BRIEF:
Return all of the data exactly, with nothing left out but the pictures.

STORED DATA:
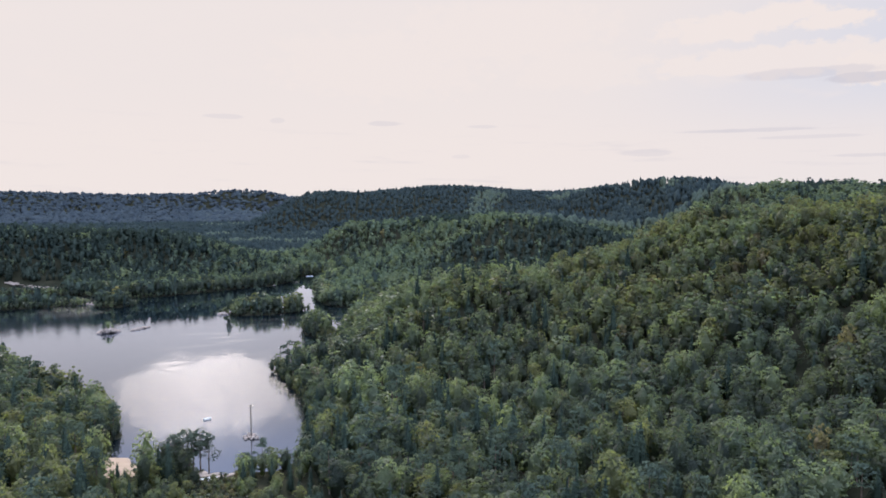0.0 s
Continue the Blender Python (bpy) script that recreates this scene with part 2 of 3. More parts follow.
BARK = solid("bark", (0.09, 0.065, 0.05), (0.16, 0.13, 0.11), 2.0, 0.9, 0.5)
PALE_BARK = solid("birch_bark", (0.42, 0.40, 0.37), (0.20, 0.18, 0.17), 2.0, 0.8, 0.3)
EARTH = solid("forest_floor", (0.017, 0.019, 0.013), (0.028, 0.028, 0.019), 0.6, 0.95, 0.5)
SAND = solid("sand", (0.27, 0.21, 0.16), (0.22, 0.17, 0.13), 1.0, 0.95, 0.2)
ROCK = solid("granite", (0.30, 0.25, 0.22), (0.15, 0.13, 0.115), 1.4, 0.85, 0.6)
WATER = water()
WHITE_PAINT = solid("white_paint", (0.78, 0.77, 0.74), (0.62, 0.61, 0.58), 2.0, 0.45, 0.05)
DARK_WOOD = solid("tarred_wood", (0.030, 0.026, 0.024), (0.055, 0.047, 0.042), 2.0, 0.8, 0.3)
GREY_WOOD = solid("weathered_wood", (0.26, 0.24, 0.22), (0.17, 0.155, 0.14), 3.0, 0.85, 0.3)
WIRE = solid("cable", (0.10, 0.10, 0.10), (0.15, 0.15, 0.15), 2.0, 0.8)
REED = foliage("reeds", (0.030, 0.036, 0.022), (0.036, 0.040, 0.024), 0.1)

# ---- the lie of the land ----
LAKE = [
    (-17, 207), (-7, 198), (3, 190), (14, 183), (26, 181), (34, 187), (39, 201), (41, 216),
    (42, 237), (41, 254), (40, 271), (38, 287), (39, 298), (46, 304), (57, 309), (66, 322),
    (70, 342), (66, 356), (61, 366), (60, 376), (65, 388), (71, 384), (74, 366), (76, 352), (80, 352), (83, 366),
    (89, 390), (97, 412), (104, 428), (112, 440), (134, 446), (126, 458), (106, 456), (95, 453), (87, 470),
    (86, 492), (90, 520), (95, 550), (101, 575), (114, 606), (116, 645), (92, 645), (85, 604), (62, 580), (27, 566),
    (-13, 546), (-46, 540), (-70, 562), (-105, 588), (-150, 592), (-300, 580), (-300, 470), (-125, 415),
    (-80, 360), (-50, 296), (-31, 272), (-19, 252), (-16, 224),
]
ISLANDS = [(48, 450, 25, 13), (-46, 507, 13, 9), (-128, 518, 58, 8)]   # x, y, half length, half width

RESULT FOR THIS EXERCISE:
0.0 s
Continue the Blender Python (bpy) script that recreates this scene with part 2 of 3. More parts follow.
BARK = solid("bark", (0.09, 0.065, 0.05), (0.16, 0.13, 0.11), 2.0, 0.9, 0.5)
PALE_BARK = solid("birch_bark", (0.42, 0.40, 0.37), (0.20, 0.18, 0.17), 2.0, 0.8, 0.3)
EARTH = solid("forest_floor", (0.017, 0.019, 0.013), (0.028, 0.028, 0.019), 0.6, 0.95, 0.5)
SAND = solid("sand", (0.27, 0.21, 0.16), (0.22, 0.17, 0.13), 1.0, 0.95, 0.2)
ROCK = solid("granite", (0.30, 0.25, 0.22), (0.15, 0.13, 0.115), 1.4, 0.85, 0.6)
WATER = water()
WHITE_PAINT = solid("white_paint", (0.78, 0.77, 0.74), (0.62, 0.61, 0.58), 2.0, 0.45, 0.05)
DARK_WOOD = solid("tarred_wood", (0.030, 0.026, 0.024), (0.055, 0.047, 0.042), 2.0, 0.8, 0.3)
GREY_WOOD = solid("weathered_wood", (0.26, 0.24, 0.22), (0.17, 0.155, 0.14), 3.0, 0.85, 0.3)
WIRE = solid("cable", (0.10, 0.10, 0.10), (0.15, 0.15, 0.15), 2.0, 0.8)
REED = foliage("reeds", (0.030, 0.036, 0.022), (0.036, 0.040, 0.024), 0.1)

# ---- the lie of the land ----
LAKE = [
    (-17, 207), (-7, 198), (3, 190), (14, 183), (26, 181), (34, 187), (39, 201), (41, 216),
    (42, 237), (41, 254), (40, 271), (38, 287), (39, 298), (46, 304), (57, 309), (66, 322),
    (70, 342), (66, 356), (61, 366), (60, 376), (65, 388), (71, 384), (74, 366), (76, 352), (80, 352), (83, 366),
    (89, 390), (97, 412), (104, 428), (112, 440), (134, 446), (126, 458), (106, 456), (95, 453), (87, 470),
    (86, 492), (90, 520), (95, 550), (101, 575), (114, 606), (116, 645), (92, 645), (85, 604), (62, 580), (27, 566),
    (-13, 546), (-46, 540), (-70, 562), (-105, 588), (-150, 592), (-300, 580), (-300, 470), (-125, 415),
    (-80, 360), (-50, 296), (-31, 272), (-19, 252), (-16, 224),
]
ISLANDS = [(48, 450, 25, 13), (-46, 507, 13, 9), (-128, 518, 58, 8)]   # x, y, half length, half width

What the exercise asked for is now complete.